A lot of Season 2 is about awakening characters into a shared mythic conflict, but the episode drills the real question underneath it. When multiple figures claim relevance to the prophecy, leadership stops being “who is strongest” and becomes “who controls the narrative.”
The hour uses that uncertainty to sharpen its character web. Magne is positioned as the one trying to make a moral choice, while other forces treat myth as leverage. This is where the episode’s structure works hardest. Instead of stacking new powers, it stacks competing motives. Each time a scene reveals how someone thinks, it also reveals what they are hiding.
Lina (as the emotional pressure point in Magne’s orbit) functions like the show’s compass. Even when she is not driving the supernatural plot, her presence keeps the stakes human. Ragnarok refuses to let the “bigger myth” become an excuse for neglecting the interpersonal fallout. The problem is that with an expanded ensemble, the episode sometimes spreads emotional attention thin, landing some transitions a little too quickly. That can make a few scenes feel like they are doing double duty: advancing plot, setting emotional terms, and re-teaching the allegory’s rules all at once.
Still, the episode’s best moments come from the friction. When prophecy speech meets ordinary self-interest, the writing gains bite. It becomes clear why the town’s ruling family has survived so long. The episode suggests they do not merely own a factory. They own the story people are allowed to believe.
The Season Escalates the Environmental Stakes Into a Political Act
Season 2 turns the pollution story explicitly political, and S2E4 makes that shift feel less like exposition and more like inevitability. The episode treats environmental harm as something that is maintained through decisions, not accidents. That choice is central to Ragnarok’s allegory logic. It is never simply “the world is poisoned.” It is “someone keeps poisoning it, and the community adjusts.”
The writing uses that to keep momentum even during character-heavy scenes. You can often tell what a conversation is really about by where the subtext points. When people talk around the evidence, the show shows you the evidence anyway, or at least the consequences of ignoring it. That creates a clean cause and effect engine. Supernatural beats then become moral accelerants, not diversions.
In this ecosystem, the Jotun family functions like a confidence scheme with fangs. Their mythic legitimacy does not make them noble. It makes their violence feel institutional. Ragnarok’s drama turns on how quickly charisma can become policy, and how smoothly tradition can disguise cruelty. This episode leans harder into that than some earlier hours, emphasizing control structures rather than just individual villainy.
That is why Magne’s conflict keeps sharpening. His awakening is not just a personal tragedy. It is a public threat to a system built on denial. The episode makes that clear without needing to lecture.
Myth Reframed as Proof, Not Destiny
Ragnarok’s Norse elements can sometimes play like set dressing, but S2E4 recodes them as mechanics of accountability. The episode does not just tell viewers what the myths mean. It shows how myth language becomes a tool for manipulation, and how it can also become a tool for resistance.
Thor’s reincarnation concept, specifically, is handled with a kind of tactical restraint.
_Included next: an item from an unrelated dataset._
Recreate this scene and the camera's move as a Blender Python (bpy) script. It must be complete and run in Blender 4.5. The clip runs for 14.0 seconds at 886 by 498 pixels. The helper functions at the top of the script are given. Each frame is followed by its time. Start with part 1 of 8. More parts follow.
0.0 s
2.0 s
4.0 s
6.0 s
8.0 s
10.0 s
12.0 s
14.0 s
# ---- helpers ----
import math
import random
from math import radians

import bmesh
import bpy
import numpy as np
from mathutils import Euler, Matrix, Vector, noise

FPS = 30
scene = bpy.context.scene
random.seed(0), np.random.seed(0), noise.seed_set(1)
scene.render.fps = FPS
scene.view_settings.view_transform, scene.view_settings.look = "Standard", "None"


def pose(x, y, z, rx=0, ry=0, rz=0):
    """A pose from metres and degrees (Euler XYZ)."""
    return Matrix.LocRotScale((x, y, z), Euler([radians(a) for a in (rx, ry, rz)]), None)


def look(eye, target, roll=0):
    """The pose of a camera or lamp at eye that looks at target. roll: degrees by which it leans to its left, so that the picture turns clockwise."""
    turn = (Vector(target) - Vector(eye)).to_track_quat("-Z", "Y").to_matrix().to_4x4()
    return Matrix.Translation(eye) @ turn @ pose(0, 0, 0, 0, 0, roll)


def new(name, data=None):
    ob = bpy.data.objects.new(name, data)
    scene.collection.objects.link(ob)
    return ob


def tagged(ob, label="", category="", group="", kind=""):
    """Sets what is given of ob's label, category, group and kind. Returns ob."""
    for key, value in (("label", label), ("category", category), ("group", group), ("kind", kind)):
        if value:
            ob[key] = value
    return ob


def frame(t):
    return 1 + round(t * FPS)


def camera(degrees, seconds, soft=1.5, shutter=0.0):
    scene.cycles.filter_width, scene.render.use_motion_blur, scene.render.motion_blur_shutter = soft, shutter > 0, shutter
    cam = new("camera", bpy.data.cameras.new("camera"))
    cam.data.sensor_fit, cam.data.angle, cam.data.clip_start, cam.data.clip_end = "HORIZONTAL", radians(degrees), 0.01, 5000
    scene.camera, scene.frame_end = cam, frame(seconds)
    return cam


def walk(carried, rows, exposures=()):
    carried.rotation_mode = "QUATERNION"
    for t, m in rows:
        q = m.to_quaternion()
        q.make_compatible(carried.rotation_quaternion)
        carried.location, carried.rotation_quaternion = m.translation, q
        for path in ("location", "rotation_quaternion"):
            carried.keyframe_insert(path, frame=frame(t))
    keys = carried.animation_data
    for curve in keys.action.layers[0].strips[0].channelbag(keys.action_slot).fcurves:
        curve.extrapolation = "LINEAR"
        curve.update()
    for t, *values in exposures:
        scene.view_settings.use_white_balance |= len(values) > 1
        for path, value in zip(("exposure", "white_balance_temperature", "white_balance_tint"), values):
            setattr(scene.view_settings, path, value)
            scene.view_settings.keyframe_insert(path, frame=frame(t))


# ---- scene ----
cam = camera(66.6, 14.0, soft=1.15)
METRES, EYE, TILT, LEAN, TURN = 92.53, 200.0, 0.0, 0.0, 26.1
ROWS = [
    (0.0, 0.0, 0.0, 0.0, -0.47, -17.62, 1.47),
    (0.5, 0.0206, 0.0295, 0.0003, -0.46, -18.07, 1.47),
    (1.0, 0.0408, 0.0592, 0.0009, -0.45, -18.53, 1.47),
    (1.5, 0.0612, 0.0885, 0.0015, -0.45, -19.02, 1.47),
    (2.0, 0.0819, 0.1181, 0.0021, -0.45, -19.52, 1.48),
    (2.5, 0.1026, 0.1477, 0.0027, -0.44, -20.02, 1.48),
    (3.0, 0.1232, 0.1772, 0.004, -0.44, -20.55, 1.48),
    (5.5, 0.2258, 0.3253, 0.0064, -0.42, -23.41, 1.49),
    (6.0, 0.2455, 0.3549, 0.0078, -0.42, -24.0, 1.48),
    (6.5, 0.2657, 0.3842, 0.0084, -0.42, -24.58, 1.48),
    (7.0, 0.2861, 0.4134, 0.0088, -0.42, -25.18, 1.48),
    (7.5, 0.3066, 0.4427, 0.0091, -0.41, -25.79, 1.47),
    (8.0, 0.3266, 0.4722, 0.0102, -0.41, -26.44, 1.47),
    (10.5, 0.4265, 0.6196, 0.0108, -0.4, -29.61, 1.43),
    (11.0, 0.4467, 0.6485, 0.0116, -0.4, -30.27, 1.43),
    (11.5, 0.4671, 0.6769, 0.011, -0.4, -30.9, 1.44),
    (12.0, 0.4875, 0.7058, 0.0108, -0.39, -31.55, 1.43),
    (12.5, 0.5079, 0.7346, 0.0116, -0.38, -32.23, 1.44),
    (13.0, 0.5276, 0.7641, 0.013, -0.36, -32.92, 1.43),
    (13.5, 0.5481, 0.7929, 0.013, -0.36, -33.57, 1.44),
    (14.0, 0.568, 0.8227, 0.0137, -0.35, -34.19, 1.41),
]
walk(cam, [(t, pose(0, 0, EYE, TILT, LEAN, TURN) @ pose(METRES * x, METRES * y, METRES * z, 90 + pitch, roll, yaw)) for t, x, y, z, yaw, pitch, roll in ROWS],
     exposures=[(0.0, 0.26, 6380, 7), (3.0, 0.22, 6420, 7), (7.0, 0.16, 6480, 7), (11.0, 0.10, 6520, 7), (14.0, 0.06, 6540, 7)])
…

The show treats “the chosen one” premise as dangerous in a town where choice has been made irrelevant by corporate power. When fate appears, the episode asks what fate prevents. It also asks who benefits from fate sounding inevitable.
This is where the episode’s craft earns its runtime. Instead of turning every myth reference into a “watch this cool thing” moment, it uses those cues to structure character decisions. A supernatural event becomes a moral test with immediate social consequences. People do not just react to magic. They react to what the magic reveals about the people around them.
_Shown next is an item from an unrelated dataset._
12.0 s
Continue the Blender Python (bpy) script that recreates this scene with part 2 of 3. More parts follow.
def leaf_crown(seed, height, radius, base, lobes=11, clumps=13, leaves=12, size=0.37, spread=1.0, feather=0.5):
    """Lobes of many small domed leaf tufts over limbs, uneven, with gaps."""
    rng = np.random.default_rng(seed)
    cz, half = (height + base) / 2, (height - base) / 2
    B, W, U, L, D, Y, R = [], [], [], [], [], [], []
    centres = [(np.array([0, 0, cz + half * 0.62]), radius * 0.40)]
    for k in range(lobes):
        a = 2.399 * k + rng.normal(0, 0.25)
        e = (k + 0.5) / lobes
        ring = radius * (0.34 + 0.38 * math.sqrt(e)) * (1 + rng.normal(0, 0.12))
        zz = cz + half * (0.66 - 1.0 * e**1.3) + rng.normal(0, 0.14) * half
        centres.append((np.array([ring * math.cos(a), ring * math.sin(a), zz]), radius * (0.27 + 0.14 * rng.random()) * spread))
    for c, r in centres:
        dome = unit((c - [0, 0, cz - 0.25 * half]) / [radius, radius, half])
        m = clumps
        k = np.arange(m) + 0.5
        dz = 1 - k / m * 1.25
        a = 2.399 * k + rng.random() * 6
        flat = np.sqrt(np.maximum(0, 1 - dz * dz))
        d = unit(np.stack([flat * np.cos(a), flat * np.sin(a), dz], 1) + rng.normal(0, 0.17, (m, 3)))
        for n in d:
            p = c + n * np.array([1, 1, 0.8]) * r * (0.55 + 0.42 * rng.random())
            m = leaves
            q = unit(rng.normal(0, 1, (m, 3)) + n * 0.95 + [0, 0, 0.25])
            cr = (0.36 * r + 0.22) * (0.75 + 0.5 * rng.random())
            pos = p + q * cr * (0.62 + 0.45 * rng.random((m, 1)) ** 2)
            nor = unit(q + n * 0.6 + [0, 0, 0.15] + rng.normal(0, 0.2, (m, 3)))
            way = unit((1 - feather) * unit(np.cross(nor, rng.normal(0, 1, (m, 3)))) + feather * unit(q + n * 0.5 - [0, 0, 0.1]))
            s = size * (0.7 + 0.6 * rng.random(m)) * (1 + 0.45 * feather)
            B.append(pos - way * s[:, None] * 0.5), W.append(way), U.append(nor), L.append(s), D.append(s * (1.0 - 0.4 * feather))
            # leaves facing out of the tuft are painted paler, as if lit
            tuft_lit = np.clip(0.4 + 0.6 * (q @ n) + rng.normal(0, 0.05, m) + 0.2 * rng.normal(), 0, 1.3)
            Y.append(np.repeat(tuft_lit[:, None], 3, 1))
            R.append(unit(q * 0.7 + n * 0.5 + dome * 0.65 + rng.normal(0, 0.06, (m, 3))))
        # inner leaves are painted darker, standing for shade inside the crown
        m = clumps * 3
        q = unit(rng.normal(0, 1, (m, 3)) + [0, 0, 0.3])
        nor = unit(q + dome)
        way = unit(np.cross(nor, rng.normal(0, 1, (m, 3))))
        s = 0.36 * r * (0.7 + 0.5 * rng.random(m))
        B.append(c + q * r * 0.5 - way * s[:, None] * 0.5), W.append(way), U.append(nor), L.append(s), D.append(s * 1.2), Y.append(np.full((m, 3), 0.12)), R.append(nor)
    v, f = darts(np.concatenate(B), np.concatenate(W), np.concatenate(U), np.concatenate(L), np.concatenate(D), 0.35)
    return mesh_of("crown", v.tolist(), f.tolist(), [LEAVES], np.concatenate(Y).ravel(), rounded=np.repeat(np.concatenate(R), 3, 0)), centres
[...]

The best example of this tonal strategy is how the episode frames conflict outcomes. Ragnarok keeps insisting that the mythic battle will be won or lost in ordinary human choices: who hides information, who tells the truth, who sacrifices someone else to preserve their own myth.
The One Place the Episode Gets Thin
For all its strengths, the episode has a weakness: it occasionally accelerates emotional beats in order to service the ensemble’s myth plot needs. Season 2’s cast expansion is a real creative opportunity, but it also creates a problem of balance. Some character motivations get established fast and then immediately move into action, which can dilute the “felt” part of certain turns.
Magne still carries the emotional center, but when the episode adds urgency elsewhere, his internal adjustments can feel slightly under-lit. The show’s allegory is clear, the villain logic is consistent, but a few smaller moments risk becoming functional instead of intimate. This is not a derailment, just a softness at the edges.
The good news is that the hour’s strongest theme compensates. Even when pacing trims emotional mileage, the episode never trims moral clarity. The factory is still poisoning the town, the adults still normalize it, and the myth still works as a lens for who is telling the truth.
The Verdict
Ragnarok S2E4 is an episode that understands the difference between fantasy pressure and ethical pressure. It takes the town’s industrial harm and turns it into a political allegation, then attaches that allegation to character decisions that can’t be undone. The writing’s best move is reframing myth as proof rather than destiny, so every supernatural beat points back to consequences in the real world. Where the episode stumbles, it is mostly in pacing compression, letting some emotional adjustments run a little fast to keep the myth conflict moving.
As a season-arc beat, the episode does the groundwork for the bigger reckoning by tightening the connection between awakening, control, and environmental collapse. It suggests that the final clash will not be decided only by who has power, but by who finally stops treating harm as background noise.